>> begin Data extract
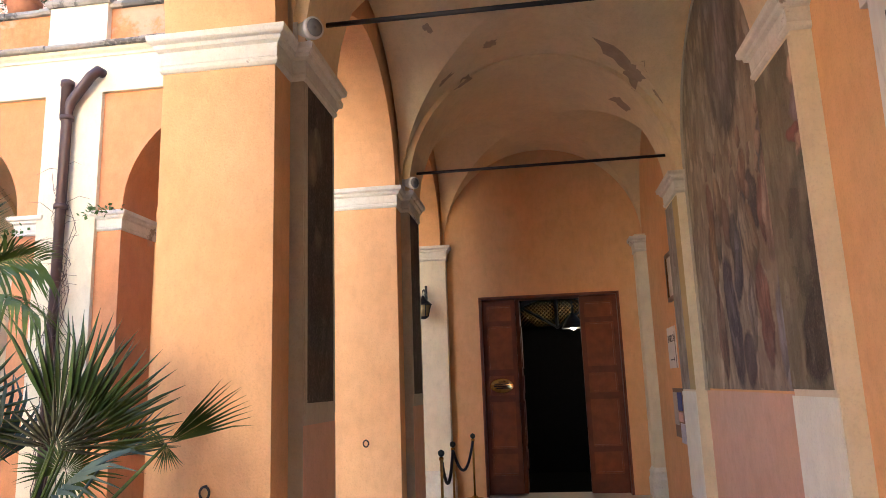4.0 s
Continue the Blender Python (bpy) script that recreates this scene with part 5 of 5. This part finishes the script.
rng = random.Random(9)
top = thing("wall_weed", "green weed growing on the cornice", "weed", (-6.25, 10.95, 5.97))
bm = bmesh.new()
leaf_cloud(bm, (0.1, -0.04, 0.16), (0.24, 0.10, 0.22), 460, 0.042, rng)
leaf_cloud(bm, (-0.25, -0.02, 0.02), (0.28, 0.06, 0.05), 120, 0.05, rng)
tagged(part("leaves", bm, IVY, top), kind="stuff")
top = thing("climbing_vine", "bare dry climber on a facade strip", "vine", (-4.0, 10.86, -0.14))
bm = bmesh.new()
for k in range(9):
    p = Vector((rng.uniform(-0.25, 0.25), rng.uniform(-0.03, 0.03), 0.0))
    path = [p.copy()]
    stop = rng.uniform(2.8, 4.6)
    while p.z < stop:
        p = p + Vector((rng.uniform(-0.11, 0.11) - p.x * 0.12, rng.uniform(-0.04, 0.04) - p.y * 0.2, rng.uniform(0.12, 0.24)))
        path.append(p.copy())
    tube(bm, path, [0.008 * (1 - 0.7 * i / len(path)) for i in range(len(path))], 5)
    for q in path[6::3]:
        d = Vector((rng.choice((-1, 1)) * rng.uniform(0.08, 0.34), rng.uniform(-0.10, 0.02), rng.uniform(-0.08, 0.16)))
        tube(bm, [q, q + d * 0.5 + Vector((0, 0, 0.05)), q + d], [0.0035, 0.003, 0.0015], 4)
tagged(part("vine_growth", bm, TWIG, top), kind="stuff")
bm = bmesh.new()
leaf_cloud(bm, (-0.65, -0.02, 3.75), (0.20, 0.05, 0.10), 26, 0.07, rng)
leaf_cloud(bm, (0.45, -0.03, 3.95), (0.28, 0.05, 0.08), 40, 0.07, rng)
tagged(part("leaves", bm, IVY, top), kind="stuff")

# ---------------------------------------------------------------- scars in the vault's paint
def vault_height(x, y):
    if min(abs(y - p) for p in PIERS) < 0.36:
        return SPRING + (RIBR + 0.06) * math.sqrt(max(0, 1 - ((x - 1.51) / RIBR) ** 2))
    low = SPRING + RISE * math.sqrt(max(0, 1 - ((x - 1.515) / 1.575) ** 2))
    best = low
    for c, a in [((p + q) / 2, PITCH / 2 - 0.36) for p, q in zip(PIERS, PIERS[1:])] + [((PIERS[-1] + 0.36 + END) / 2, (END - PIERS[-1] - 0.36) / 2)]:
        t = (y - c) / a
        if abs(t) < 1:
            best = max(low, SPRING + RISE * math.sqrt(1 - t * t))
    return best


SCAR = plaster("bare_plaster", (0.40, 0.27, 0.17), (0.46, 0.33, 0.22), None, cloud=6, relief=0.4)
rng = random.Random(12)
for x, y, r in ((2.17, 7.40, 0.11), (2.49, 7.23, 0.08), (0.45, 10.21, 0.06), (1.06, 10.72, 0.10), (0.54, 10.92, 0.07), (0.71, 11.23, 0.08), (2.42, 10.86, 0.20), (2.62, 11.0, 0.16), (2.53, 11.81, 0.14), (2.83, 11.01, 0.05), (2.38, 4.06, 0.05), (2.46, 4.68, 0.05)):
    bm = bmesh.new()
    n = 18
    ring = []
    long = rng.uniform(1.0, 1.7)
    turn = rng.uniform(0, math.pi)
    for k in range(n):
        a = 2 * math.pi * k / n
        d = r * rng.uniform(0.55, 1.15)
        u, w = d * long * math.cos(a), d / long * math.sin(a)
        px, py = x + u * math.cos(turn) - w * math.sin(turn), y + u * math.sin(turn) + w * math.cos(turn)
        ring.append([px, py])
    hub = bm.verts.new((x, y, vault_height(x, y) - 0.007))
    mids = [bm.verts.new((x + (p - x) * 0.5, y + (q - y) * 0.5, vault_height(x + (p - x) * 0.5, y + (q - y) * 0.5) - 0.007)) for p, q in ring]
    vs = [bm.verts.new((p, q, vault_height(p, q) - 0.006)) for p, q in ring]
    for k in range(n):
        bm.faces.new((hub, mids[k], mids[(k + 1) % n]))
        bm.faces.new((mids[k], vs[k], vs[(k + 1) % n], mids[(k + 1) % n]))
    struct("plaster_scar", bm, SCAR, "bare patch where the vault's paint has flaked off", "ceiling")


# ---------------------------------------------------------------- loose cables, chain
rng = random.Random(21)
top = thing("hanging_cable", "grey cable hanging inside an arch of the north walk", "cable")
bm = bmesh.new()
tube(bm, [(-2.05, 11.7, 3.6), (-2.12, 11.6, 3.2), (-2.2, 11.5, 2.9), (-2.12, 11.45, 2.65), (-2.0, 11.5, 2.45), (-1.98, 11.6, 2.0), (-2.0, 11.65, 0.0)], 0.012, 6)
part("cable", bm, plain("grey_cable", (0.25, 0.25, 0.27), 0.6), top)
for x0, x1 in ((-14.65, -12.3), (-10.9, -8.55)):
    top = thing("barrier_chain", "thin rusty chain slung across an arch", "chain")
    for k in range(48):
        t = (k + 0.5) / 48
        bm = bmesh.new()
        tube(bm, [(0.022 * math.cos(a), 0.012 * math.sin(a), 0) for a in [2 * math.pi * j / 8 for j in range(9)]], 0.004, 4, False)
        o = part("link", bm, COPPER, top)
        o.matrix_basis = pose(x0 + (x1 - x0) * t, 11.3, 0.95 - 1.2 * t * (1 - t), 90 * (k % 2), math.degrees(math.atan(1.2 * (1 - 2 * t) / (x1 - x0))), 0)
for z, y0, y1 in ((10.02, 11.0, 14.3), (5.55, 2.0, 11.0)):
    bm = bmesh.new()
    tube(bm, [(WEST + 0.085, y0 + (y1 - y0) * k / 10, z + 0.03 * math.sin(k * 1.7)) for k in range(11)], 0.012, 5)
    tagged(part("wall_cable", bm, IRON), "thin dark cable along the pink facade", "cable")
>> end Data extract
__What is being asked__
Except for the pictures, print the data above exactly.

__Completed exercise__
4.0 s
Continue the Blender Python (bpy) script that recreates this scene with part 5 of 5. This part finishes the script.
rng = random.Random(9)
top = thing("wall_weed", "green weed growing on the cornice", "weed", (-6.25, 10.95, 5.97))
bm = bmesh.new()
leaf_cloud(bm, (0.1, -0.04, 0.16), (0.24, 0.10, 0.22), 460, 0.042, rng)
leaf_cloud(bm, (-0.25, -0.02, 0.02), (0.28, 0.06, 0.05), 120, 0.05, rng)
tagged(part("leaves", bm, IVY, top), kind="stuff")
top = thing("climbing_vine", "bare dry climber on a facade strip", "vine", (-4.0, 10.86, -0.14))
bm = bmesh.new()
for k in range(9):
    p = Vector((rng.uniform(-0.25, 0.25), rng.uniform(-0.03, 0.03), 0.0))
    path = [p.copy()]
    stop = rng.uniform(2.8, 4.6)
    while p.z < stop:
        p = p + Vector((rng.uniform(-0.11, 0.11) - p.x * 0.12, rng.uniform(-0.04, 0.04) - p.y * 0.2, rng.uniform(0.12, 0.24)))
        path.append(p.copy())
    tube(bm, path, [0.008 * (1 - 0.7 * i / len(path)) for i in range(len(path))], 5)
    for q in path[6::3]:
        d = Vector((rng.choice((-1, 1)) * rng.uniform(0.08, 0.34), rng.uniform(-0.10, 0.02), rng.uniform(-0.08, 0.16)))
        tube(bm, [q, q + d * 0.5 + Vector((0, 0, 0.05)), q + d], [0.0035, 0.003, 0.0015], 4)
tagged(part("vine_growth", bm, TWIG, top), kind="stuff")
bm = bmesh.new()
leaf_cloud(bm, (-0.65, -0.02, 3.75), (0.20, 0.05, 0.10), 26, 0.07, rng)
leaf_cloud(bm, (0.45, -0.03, 3.95), (0.28, 0.05, 0.08), 40, 0.07, rng)
tagged(part("leaves", bm, IVY, top), kind="stuff")

# ---------------------------------------------------------------- scars in the vault's paint
def vault_height(x, y):
    if min(abs(y - p) for p in PIERS) < 0.36:
        return SPRING + (RIBR + 0.06) * math.sqrt(max(0, 1 - ((x - 1.51) / RIBR) ** 2))
    low = SPRING + RISE * math.sqrt(max(0, 1 - ((x - 1.515) / 1.575) ** 2))
    best = low
    for c, a in [((p + q) / 2, PITCH / 2 - 0.36) for p, q in zip(PIERS, PIERS[1:])] + [((PIERS[-1] + 0.36 + END) / 2, (END - PIERS[-1] - 0.36) / 2)]:
        t = (y - c) / a
        if abs(t) < 1:
            best = max(low, SPRING + RISE * math.sqrt(1 - t * t))
    return best


SCAR = plaster("bare_plaster", (0.40, 0.27, 0.17), (0.46, 0.33, 0.22), None, cloud=6, relief=0.4)
rng = random.Random(12)
for x, y, r in ((2.17, 7.40, 0.11), (2.49, 7.23, 0.08), (0.45, 10.21, 0.06), (1.06, 10.72, 0.10), (0.54, 10.92, 0.07), (0.71, 11.23, 0.08), (2.42, 10.86, 0.20), (2.62, 11.0, 0.16), (2.53, 11.81, 0.14), (2.83, 11.01, 0.05), (2.38, 4.06, 0.05), (2.46, 4.68, 0.05)):
    bm = bmesh.new()
    n = 18
    ring = []
    long = rng.uniform(1.0, 1.7)
    turn = rng.uniform(0, math.pi)
    for k in range(n):
        a = 2 * math.pi * k / n
        d = r * rng.uniform(0.55, 1.15)
        u, w = d * long * math.cos(a), d / long * math.sin(a)
        px, py = x + u * math.cos(turn) - w * math.sin(turn), y + u * math.sin(turn) + w * math.cos(turn)
        ring.append([px, py])
    hub = bm.verts.new((x, y, vault_height(x, y) - 0.007))
    mids = [bm.verts.new((x + (p - x) * 0.5, y + (q - y) * 0.5, vault_height(x + (p - x) * 0.5, y + (q - y) * 0.5) - 0.007)) for p, q in ring]
    vs = [bm.verts.new((p, q, vault_height(p, q) - 0.006)) for p, q in ring]
    for k in range(n):
        bm.faces.new((hub, mids[k], mids[(k + 1) % n]))
        bm.faces.new((mids[k], vs[k], vs[(k + 1) % n], mids[(k + 1) % n]))
    struct("plaster_scar", bm, SCAR, "bare patch where the vault's paint has flaked off", "ceiling")


# ---------------------------------------------------------------- loose cables, chain
rng = random.Random(21)
top = thing("hanging_cable", "grey cable hanging inside an arch of the north walk", "cable")
bm = bmesh.new()
tube(bm, [(-2.05, 11.7, 3.6), (-2.12, 11.6, 3.2), (-2.2, 11.5, 2.9), (-2.12, 11.45, 2.65), (-2.0, 11.5, 2.45), (-1.98, 11.6, 2.0), (-2.0, 11.65, 0.0)], 0.012, 6)
part("cable", bm, plain("grey_cable", (0.25, 0.25, 0.27), 0.6), top)
for x0, x1 in ((-14.65, -12.3), (-10.9, -8.55)):
    top = thing("barrier_chain", "thin rusty chain slung across an arch", "chain")
    for k in range(48):
        t = (k + 0.5) / 48
        bm = bmesh.new()
        tube(bm, [(0.022 * math.cos(a), 0.012 * math.sin(a), 0) for a in [2 * math.pi * j / 8 for j in range(9)]], 0.004, 4, False)
        o = part("link", bm, COPPER, top)
        o.matrix_basis = pose(x0 + (x1 - x0) * t, 11.3, 0.95 - 1.2 * t * (1 - t), 90 * (k % 2), math.degrees(math.atan(1.2 * (1 - 2 * t) / (x1 - x0))), 0)
for z, y0, y1 in ((10.02, 11.0, 14.3), (5.55, 2.0, 11.0)):
    bm = bmesh.new()
    tube(bm, [(WEST + 0.085, y0 + (y1 - y0) * k / 10, z + 0.03 * math.sin(k * 1.7)) for k in range(11)], 0.012, 5)
    tagged(part("wall_cable", bm, IRON), "thin dark cable along the pink facade", "cable")